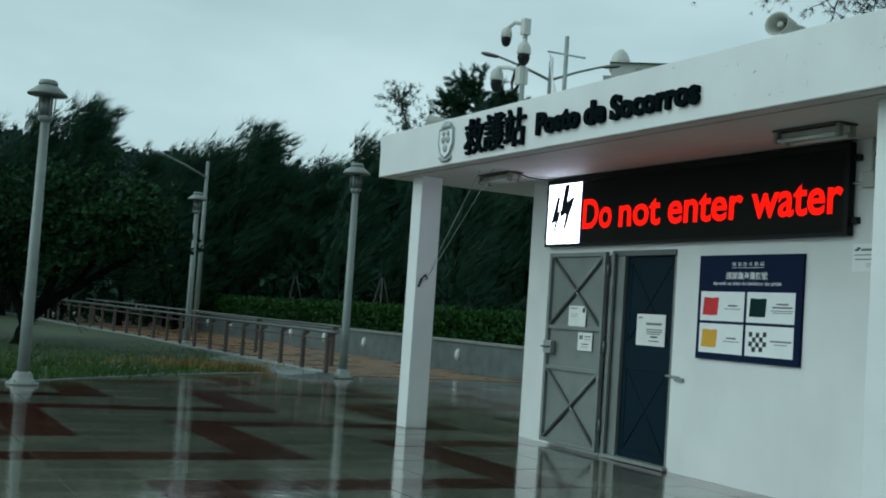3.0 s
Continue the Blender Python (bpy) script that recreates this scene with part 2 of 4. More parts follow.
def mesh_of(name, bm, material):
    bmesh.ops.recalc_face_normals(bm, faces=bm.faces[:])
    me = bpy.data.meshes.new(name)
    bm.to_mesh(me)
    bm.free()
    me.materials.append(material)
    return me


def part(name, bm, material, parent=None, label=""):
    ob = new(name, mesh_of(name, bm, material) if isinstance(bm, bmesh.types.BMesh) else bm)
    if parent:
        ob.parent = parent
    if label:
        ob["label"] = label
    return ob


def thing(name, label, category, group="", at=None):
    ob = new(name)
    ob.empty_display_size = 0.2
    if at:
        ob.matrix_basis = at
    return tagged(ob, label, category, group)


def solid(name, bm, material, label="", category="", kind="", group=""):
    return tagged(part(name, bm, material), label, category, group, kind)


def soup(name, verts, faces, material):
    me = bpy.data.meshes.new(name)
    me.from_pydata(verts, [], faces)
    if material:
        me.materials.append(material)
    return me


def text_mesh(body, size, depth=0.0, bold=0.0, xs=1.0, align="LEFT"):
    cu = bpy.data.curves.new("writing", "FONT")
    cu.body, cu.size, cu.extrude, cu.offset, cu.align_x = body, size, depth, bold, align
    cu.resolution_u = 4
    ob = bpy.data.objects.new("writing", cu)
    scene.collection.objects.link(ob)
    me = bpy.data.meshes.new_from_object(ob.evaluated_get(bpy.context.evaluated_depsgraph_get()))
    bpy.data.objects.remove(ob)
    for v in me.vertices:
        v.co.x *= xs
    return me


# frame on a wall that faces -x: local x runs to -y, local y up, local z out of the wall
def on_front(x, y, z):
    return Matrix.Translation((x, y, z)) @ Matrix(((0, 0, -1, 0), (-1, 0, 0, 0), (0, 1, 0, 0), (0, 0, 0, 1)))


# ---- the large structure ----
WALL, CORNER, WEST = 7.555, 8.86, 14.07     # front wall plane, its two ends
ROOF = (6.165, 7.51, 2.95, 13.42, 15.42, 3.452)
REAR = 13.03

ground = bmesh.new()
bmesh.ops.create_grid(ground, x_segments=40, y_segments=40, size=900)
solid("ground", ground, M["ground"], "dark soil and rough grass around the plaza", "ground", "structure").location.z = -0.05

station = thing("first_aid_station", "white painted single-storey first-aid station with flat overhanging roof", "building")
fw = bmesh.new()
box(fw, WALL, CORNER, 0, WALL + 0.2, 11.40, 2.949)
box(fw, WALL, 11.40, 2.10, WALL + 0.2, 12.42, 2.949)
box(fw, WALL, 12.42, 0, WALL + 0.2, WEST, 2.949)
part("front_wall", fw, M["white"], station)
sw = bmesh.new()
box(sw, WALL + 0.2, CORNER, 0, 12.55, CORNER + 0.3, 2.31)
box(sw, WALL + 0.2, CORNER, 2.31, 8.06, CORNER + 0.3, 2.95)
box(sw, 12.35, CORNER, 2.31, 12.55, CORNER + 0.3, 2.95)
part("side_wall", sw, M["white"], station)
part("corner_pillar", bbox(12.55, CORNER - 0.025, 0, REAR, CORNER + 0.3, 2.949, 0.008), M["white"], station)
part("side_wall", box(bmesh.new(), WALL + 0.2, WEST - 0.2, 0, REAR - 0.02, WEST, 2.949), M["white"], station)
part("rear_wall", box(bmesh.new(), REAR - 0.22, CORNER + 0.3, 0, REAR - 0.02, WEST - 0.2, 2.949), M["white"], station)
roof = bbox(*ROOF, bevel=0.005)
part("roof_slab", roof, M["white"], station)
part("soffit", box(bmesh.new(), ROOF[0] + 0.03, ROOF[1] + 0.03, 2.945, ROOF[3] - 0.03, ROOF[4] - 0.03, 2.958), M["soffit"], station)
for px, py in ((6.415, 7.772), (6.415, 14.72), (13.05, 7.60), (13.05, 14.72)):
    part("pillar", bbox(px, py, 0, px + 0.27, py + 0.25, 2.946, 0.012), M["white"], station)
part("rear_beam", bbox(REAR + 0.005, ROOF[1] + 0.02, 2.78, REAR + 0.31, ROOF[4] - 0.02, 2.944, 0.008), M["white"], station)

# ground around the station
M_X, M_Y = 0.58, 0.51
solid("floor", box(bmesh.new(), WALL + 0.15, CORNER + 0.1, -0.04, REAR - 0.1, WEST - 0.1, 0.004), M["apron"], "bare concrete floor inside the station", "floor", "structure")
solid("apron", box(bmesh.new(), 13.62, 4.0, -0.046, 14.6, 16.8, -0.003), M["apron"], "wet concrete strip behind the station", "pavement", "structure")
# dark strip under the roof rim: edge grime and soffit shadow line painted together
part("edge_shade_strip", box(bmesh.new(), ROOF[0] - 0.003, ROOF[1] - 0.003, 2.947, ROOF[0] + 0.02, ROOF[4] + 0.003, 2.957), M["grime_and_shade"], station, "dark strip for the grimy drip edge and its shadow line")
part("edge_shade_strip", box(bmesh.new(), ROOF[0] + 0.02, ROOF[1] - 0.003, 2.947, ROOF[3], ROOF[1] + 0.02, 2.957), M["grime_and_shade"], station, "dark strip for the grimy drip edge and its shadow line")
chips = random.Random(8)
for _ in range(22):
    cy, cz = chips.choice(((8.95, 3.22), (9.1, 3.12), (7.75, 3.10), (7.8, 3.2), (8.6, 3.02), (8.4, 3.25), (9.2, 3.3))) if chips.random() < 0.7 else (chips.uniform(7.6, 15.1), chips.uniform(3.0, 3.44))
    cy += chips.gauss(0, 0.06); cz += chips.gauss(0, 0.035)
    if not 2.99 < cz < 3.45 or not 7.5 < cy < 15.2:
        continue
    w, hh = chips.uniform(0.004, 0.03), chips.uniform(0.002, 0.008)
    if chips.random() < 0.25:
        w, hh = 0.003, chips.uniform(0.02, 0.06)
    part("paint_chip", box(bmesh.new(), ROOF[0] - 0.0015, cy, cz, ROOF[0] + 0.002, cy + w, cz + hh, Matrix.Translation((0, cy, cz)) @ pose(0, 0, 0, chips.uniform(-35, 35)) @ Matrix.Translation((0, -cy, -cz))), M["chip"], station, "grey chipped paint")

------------

◆ Problem details ◆
Every line above should be returned exactly; the pictures stay out.

◆ Response to the exercise ◆
3.0 s
Continue the Blender Python (bpy) script that recreates this scene with part 2 of 4. More parts follow.
def mesh_of(name, bm, material):
    bmesh.ops.recalc_face_normals(bm, faces=bm.faces[:])
    me = bpy.data.meshes.new(name)
    bm.to_mesh(me)
    bm.free()
    me.materials.append(material)
    return me


def part(name, bm, material, parent=None, label=""):
    ob = new(name, mesh_of(name, bm, material) if isinstance(bm, bmesh.types.BMesh) else bm)
    if parent:
        ob.parent = parent
    if label:
        ob["label"] = label
    return ob


def thing(name, label, category, group="", at=None):
    ob = new(name)
    ob.empty_display_size = 0.2
    if at:
        ob.matrix_basis = at
    return tagged(ob, label, category, group)


def solid(name, bm, material, label="", category="", kind="", group=""):
    return tagged(part(name, bm, material), label, category, group, kind)


def soup(name, verts, faces, material):
    me = bpy.data.meshes.new(name)
    me.from_pydata(verts, [], faces)
    if material:
        me.materials.append(material)
    return me


def text_mesh(body, size, depth=0.0, bold=0.0, xs=1.0, align="LEFT"):
    cu = bpy.data.curves.new("writing", "FONT")
    cu.body, cu.size, cu.extrude, cu.offset, cu.align_x = body, size, depth, bold, align
    cu.resolution_u = 4
    ob = bpy.data.objects.new("writing", cu)
    scene.collection.objects.link(ob)
    me = bpy.data.meshes.new_from_object(ob.evaluated_get(bpy.context.evaluated_depsgraph_get()))
    bpy.data.objects.remove(ob)
    for v in me.vertices:
        v.co.x *= xs
    return me


# frame on a wall that faces -x: local x runs to -y, local y up, local z out of the wall
def on_front(x, y, z):
    return Matrix.Translation((x, y, z)) @ Matrix(((0, 0, -1, 0), (-1, 0, 0, 0), (0, 1, 0, 0), (0, 0, 0, 1)))


# ---- the large structure ----
WALL, CORNER, WEST = 7.555, 8.86, 14.07     # front wall plane, its two ends
ROOF = (6.165, 7.51, 2.95, 13.42, 15.42, 3.452)
REAR = 13.03

ground = bmesh.new()
bmesh.ops.create_grid(ground, x_segments=40, y_segments=40, size=900)
solid("ground", ground, M["ground"], "dark soil and rough grass around the plaza", "ground", "structure").location.z = -0.05

station = thing("first_aid_station", "white painted single-storey first-aid station with flat overhanging roof", "building")
fw = bmesh.new()
box(fw, WALL, CORNER, 0, WALL + 0.2, 11.40, 2.949)
box(fw, WALL, 11.40, 2.10, WALL + 0.2, 12.42, 2.949)
box(fw, WALL, 12.42, 0, WALL + 0.2, WEST, 2.949)
part("front_wall", fw, M["white"], station)
sw = bmesh.new()
box(sw, WALL + 0.2, CORNER, 0, 12.55, CORNER + 0.3, 2.31)
box(sw, WALL + 0.2, CORNER, 2.31, 8.06, CORNER + 0.3, 2.95)
box(sw, 12.35, CORNER, 2.31, 12.55, CORNER + 0.3, 2.95)
part("side_wall", sw, M["white"], station)
part("corner_pillar", bbox(12.55, CORNER - 0.025, 0, REAR, CORNER + 0.3, 2.949, 0.008), M["white"], station)
part("side_wall", box(bmesh.new(), WALL + 0.2, WEST - 0.2, 0, REAR - 0.02, WEST, 2.949), M["white"], station)
part("rear_wall", box(bmesh.new(), REAR - 0.22, CORNER + 0.3, 0, REAR - 0.02, WEST - 0.2, 2.949), M["white"], station)
roof = bbox(*ROOF, bevel=0.005)
part("roof_slab", roof, M["white"], station)
part("soffit", box(bmesh.new(), ROOF[0] + 0.03, ROOF[1] + 0.03, 2.945, ROOF[3] - 0.03, ROOF[4] - 0.03, 2.958), M["soffit"], station)
for px, py in ((6.415, 7.772), (6.415, 14.72), (13.05, 7.60), (13.05, 14.72)):
    part("pillar", bbox(px, py, 0, px + 0.27, py + 0.25, 2.946, 0.012), M["white"], station)
part("rear_beam", bbox(REAR + 0.005, ROOF[1] + 0.02, 2.78, REAR + 0.31, ROOF[4] - 0.02, 2.944, 0.008), M["white"], station)

# ground around the station
M_X, M_Y = 0.58, 0.51
solid("floor", box(bmesh.new(), WALL + 0.15, CORNER + 0.1, -0.04, REAR - 0.1, WEST - 0.1, 0.004), M["apron"], "bare concrete floor inside the station", "floor", "structure")
solid("apron", box(bmesh.new(), 13.62, 4.0, -0.046, 14.6, 16.8, -0.003), M["apron"], "wet concrete strip behind the station", "pavement", "structure")
# dark strip under the roof rim: edge grime and soffit shadow line painted together
part("edge_shade_strip", box(bmesh.new(), ROOF[0] - 0.003, ROOF[1] - 0.003, 2.947, ROOF[0] + 0.02, ROOF[4] + 0.003, 2.957), M["grime_and_shade"], station, "dark strip for the grimy drip edge and its shadow line")
part("edge_shade_strip", box(bmesh.new(), ROOF[0] + 0.02, ROOF[1] - 0.003, 2.947, ROOF[3], ROOF[1] + 0.02, 2.957), M["grime_and_shade"], station, "dark strip for the grimy drip edge and its shadow line")
chips = random.Random(8)
for _ in range(22):
    cy, cz = chips.choice(((8.95, 3.22), (9.1, 3.12), (7.75, 3.10), (7.8, 3.2), (8.6, 3.02), (8.4, 3.25), (9.2, 3.3))) if chips.random() < 0.7 else (chips.uniform(7.6, 15.1), chips.uniform(3.0, 3.44))
    cy += chips.gauss(0, 0.06); cz += chips.gauss(0, 0.035)
    if not 2.99 < cz < 3.45 or not 7.5 < cy < 15.2:
        continue
    w, hh = chips.uniform(0.004, 0.03), chips.uniform(0.002, 0.008)
    if chips.random() < 0.25:
        w, hh = 0.003, chips.uniform(0.02, 0.06)
    part("paint_chip", box(bmesh.new(), ROOF[0] - 0.0015, cy, cz, ROOF[0] + 0.002, cy + w, cz + hh, Matrix.Translation((0, cy, cz)) @ pose(0, 0, 0, chips.uniform(-35, 35)) @ Matrix.Translation((0, -cy, -cz))), M["chip"], station, "grey chipped paint")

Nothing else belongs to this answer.